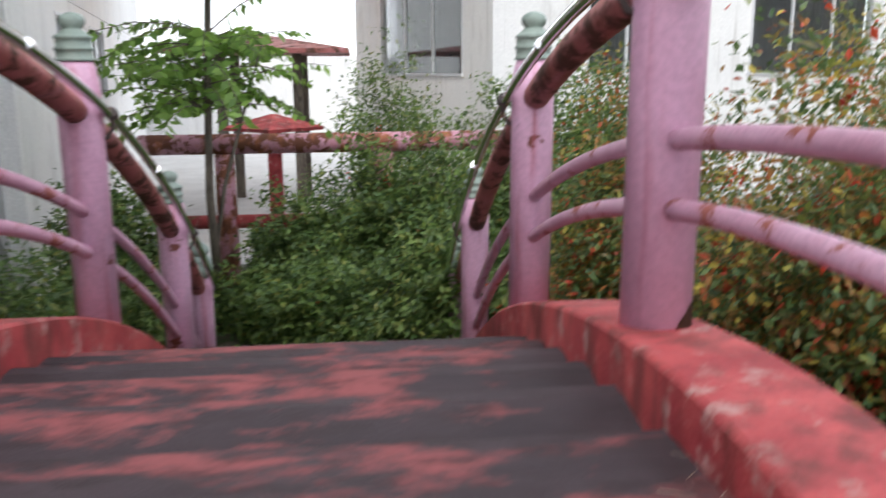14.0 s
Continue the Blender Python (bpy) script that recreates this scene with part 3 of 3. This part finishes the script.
# ---- red rail fence and pavilion beyond the bridge ----
fence = thing("red_pipe_fence", "faded red thick pipe fence overgrown by shrubs", "fence")
part("top_rail", tube([(-2.5, 12.6, 1.86), (2.6, 12.6, 1.88)], 0.13, 14), PINK_RAIL, fence, smooth=True)
part("mid_rail", tube([(-2.4, 12.62, 0.85), (2.6, 12.62, 0.85)], 0.09, 12), RED, fence, smooth=True)
for x in (-1.45, 0.6, 2.4):
    part("fence_post", turned([(0.13, -0.05), (0.13, 1.72), (0.11, 1.74)], 16, cx=x, cy=12.6), PINK_RAIL, fence, smooth=True)

pavilion = thing("garden_pavilion", "small red-roofed open pavilion on wooden posts", "pavilion")
for x, y in ((-2.3, 18.2), (-0.85, 18.2), (-2.3, 20.2), (-0.85, 20.2)):
    part("pavilion_post", box(x - 0.09, x + 0.09, y - 0.09, y + 0.09, -0.05, 3.12, 0.01), BARK, pavilion)
bm = bmesh.new()
vs = [bm.verts.new(c) for c in ((-3.3, 17.2, 3.1), (0.15, 17.2, 3.1), (0.15, 21.2, 3.1), (-3.3, 21.2, 3.1), (-3.3, 17.2, 3.18), (0.15, 17.2, 3.18), (0.15, 21.2, 3.18), (-3.3, 21.2, 3.18), (-1.58, 19.2, 3.5))]
for f in ((3, 2, 1, 0), (0, 1, 5, 4), (1, 2, 6, 5), (2, 3, 7, 6), (3, 0, 4, 7), (4, 5, 8), (5, 6, 8), (6, 7, 8), (7, 4, 8)):
    bm.faces.new([vs[i] for i in f])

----

*DIRECTION*. Set the listing down in full and exactly. Pictures within it should not appear in the copy.

*RESULT*.
14.0 s
Continue the Blender Python (bpy) script that recreates this scene with part 3 of 3. This part finishes the script.
# ---- red rail fence and pavilion beyond the bridge ----
fence = thing("red_pipe_fence", "faded red thick pipe fence overgrown by shrubs", "fence")
part("top_rail", tube([(-2.5, 12.6, 1.86), (2.6, 12.6, 1.88)], 0.13, 14), PINK_RAIL, fence, smooth=True)
part("mid_rail", tube([(-2.4, 12.62, 0.85), (2.6, 12.62, 0.85)], 0.09, 12), RED, fence, smooth=True)
for x in (-1.45, 0.6, 2.4):
    part("fence_post", turned([(0.13, -0.05), (0.13, 1.72), (0.11, 1.74)], 16, cx=x, cy=12.6), PINK_RAIL, fence, smooth=True)

pavilion = thing("garden_pavilion", "small red-roofed open pavilion on wooden posts", "pavilion")
for x, y in ((-2.3, 18.2), (-0.85, 18.2), (-2.3, 20.2), (-0.85, 20.2)):
    part("pavilion_post", box(x - 0.09, x + 0.09, y - 0.09, y + 0.09, -0.05, 3.12, 0.01), BARK, pavilion)
bm = bmesh.new()
vs = [bm.verts.new(c) for c in ((-3.3, 17.2, 3.1), (0.15, 17.2, 3.1), (0.15, 21.2, 3.1), (-3.3, 21.2, 3.1), (-3.3, 17.2, 3.18), (0.15, 17.2, 3.18), (0.15, 21.2, 3.18), (-3.3, 21.2, 3.18), (-1.58, 19.2, 3.5))]
for f in ((3, 2, 1, 0), (0, 1, 5, 4), (1, 2, 6, 5), (2, 3, 7, 6), (3, 0, 4, 7), (4, 5, 8), (5, 6, 8), (6, 7, 8), (7, 4, 8)):
    bm.faces.new([vs[i] for i in f])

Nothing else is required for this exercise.